The canoe described here was twenty-seven feet long, eighteen inches in beam, and thirty inches from keel to the upper edge of the gunwale. Throughout its construction no other fastening medium than sennit cord, from coconut-husk fiber, appeared to have been used. The planks along the side (Fig. 1), five in number, were about three-fourths of an inch thick. Since no one plank was long enough to extend from stem to stern, numerous joints were necessarily made to obtain the length desired. Two of these are shown (Fig. 1). Both were good examples of the carpenter's art. The final junction was achieved, as everywhere else in the boat, by tying with sennit cord.

Fig. 1


At their edges the planks were tied together at intervals of four inches through matching awl-holes (Fig. 1, d). At places of stress, particularly where the bottom plank met the keel and also where the ends of the planks met the bow and stern pieces (Fig. 2 a) the intervals between the ties were reduced to two inches (Fig. 1 b).

The one-piece rib units require little description. However they were beautifully worked to an even thickness of about two inches with the same care of construction shown in all the workmanship in the boat. At the center of the bottom of each rib unit was a notch clearly shown in the sketch (Fig 4 a), which permitted water to gather at one place in the boat thus facilitating bailing. Lashed securely to each pair of ribs was a thwart (Fig. 4 b) about one and a half inches square in cross-section.

Fig. 2

To these cross pieces were secured the slats which formed the half deck (Figs. 2 d, 4 c) built on the outrigger side of the boat. To their opposite ends were fastened the flaring weather boards (Fig. 4 e) and the wider deck boards (Figs. 4 f, 3 e, 2 e) on both sides of the canoe.

The outrigger float (Fig. 3 a) had been employed formerly on some other craft where the natural forks (Fig. 3 b) used to elevate the boom had been placed considerably closer together than in this boat. The great skill of the canoe maker who had originally used the float was amply shown by the care with which he had faired the sennit fastenings into the body of the float (Fig. 3 c) to present the least possible resistance to the water. The three parallel outrigger poles and the crossed strengthening members were of material two inches wide and an inch and a half thick (Figs. 3 d, 4 d). The parallel poles extended twelve feet beyond the side of the boat and were spaced two feet apart. Each pole was lashed rigidly to a corresponding thwart. The detail of the outrigger pole assembly may be seen in Fig. 3 and requires no comment.


Fig. 3

No mast was in evidence, although what appeared to be a stepping block was tied securely to a thwart and to the strips that formed the half deck. The block was secured at the outrigger side of the boat amidship.

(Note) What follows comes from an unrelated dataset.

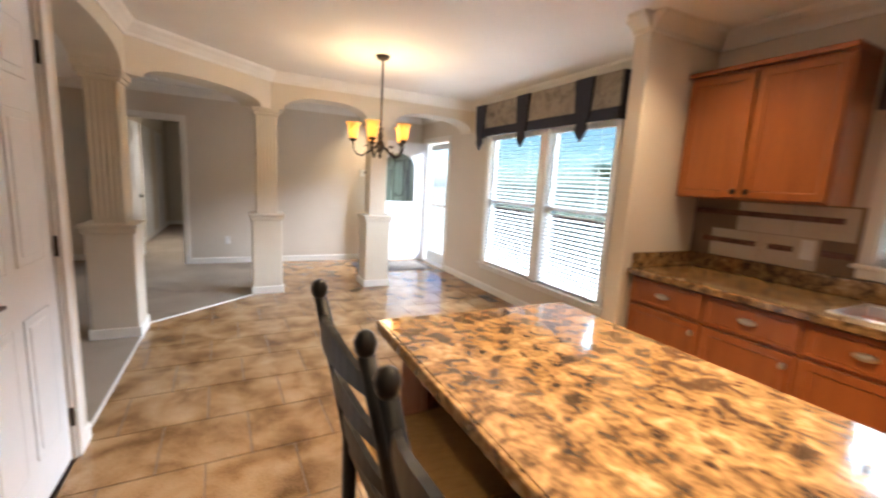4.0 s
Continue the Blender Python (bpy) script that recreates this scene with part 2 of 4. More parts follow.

Two blocks (Fig. 2 b) apparently designed to hold the butts of fish spears or paddles were tied to the half decking near both stem and stern of the boat in the same relative position as the one shown. The other portion of the rest consisted of a pair of poles with a forking branch left intact (Figs. 2 c, 1 c) fastened so that the fork end extended approximately eighteen inches beyond the side of the boat opposite the outrigger. These were located, one where the bow piece met the center section of the canoe, and the other where the stern piece did the same, as shown in Figure 2.

 Fig. 4
Only one paddle was seen, and it may or may not have been a representative example. The blade was about six inches in width by a foot in length, and tapered to a rounded point. The two-and-a-half-foot handle of the paddle had been extended by the addition of a shaft an inch and a quarter in diameter and somewhat more than five feet long. The joint uniting the two pieces was a simple tapered joint securely tied with sennit cord.

The bow and stern were identical. A flaring pair of boards (Fig. 2 f) at the bow were apparently designed to make the knife-like boat drier and more comfortable in a sea. Even for lagoon use, the bow boards would be helpful because at the down-wind end of this atoll's big lagoon the strong afternoon breezes are capable of kicking up a sizeable chop. Naval whaleboats have been swamped within the lagoon on a brisk day.

However, the same winds that threaten the canoes with swamping assist them at flying nimbly around the enclosed waters. The natives are not unaware of the graceful appearance of their craft and expertly take great pleasure at displaying them at their best, i.e. heeling with the wind, with the float raised above the surface to reduce the drag.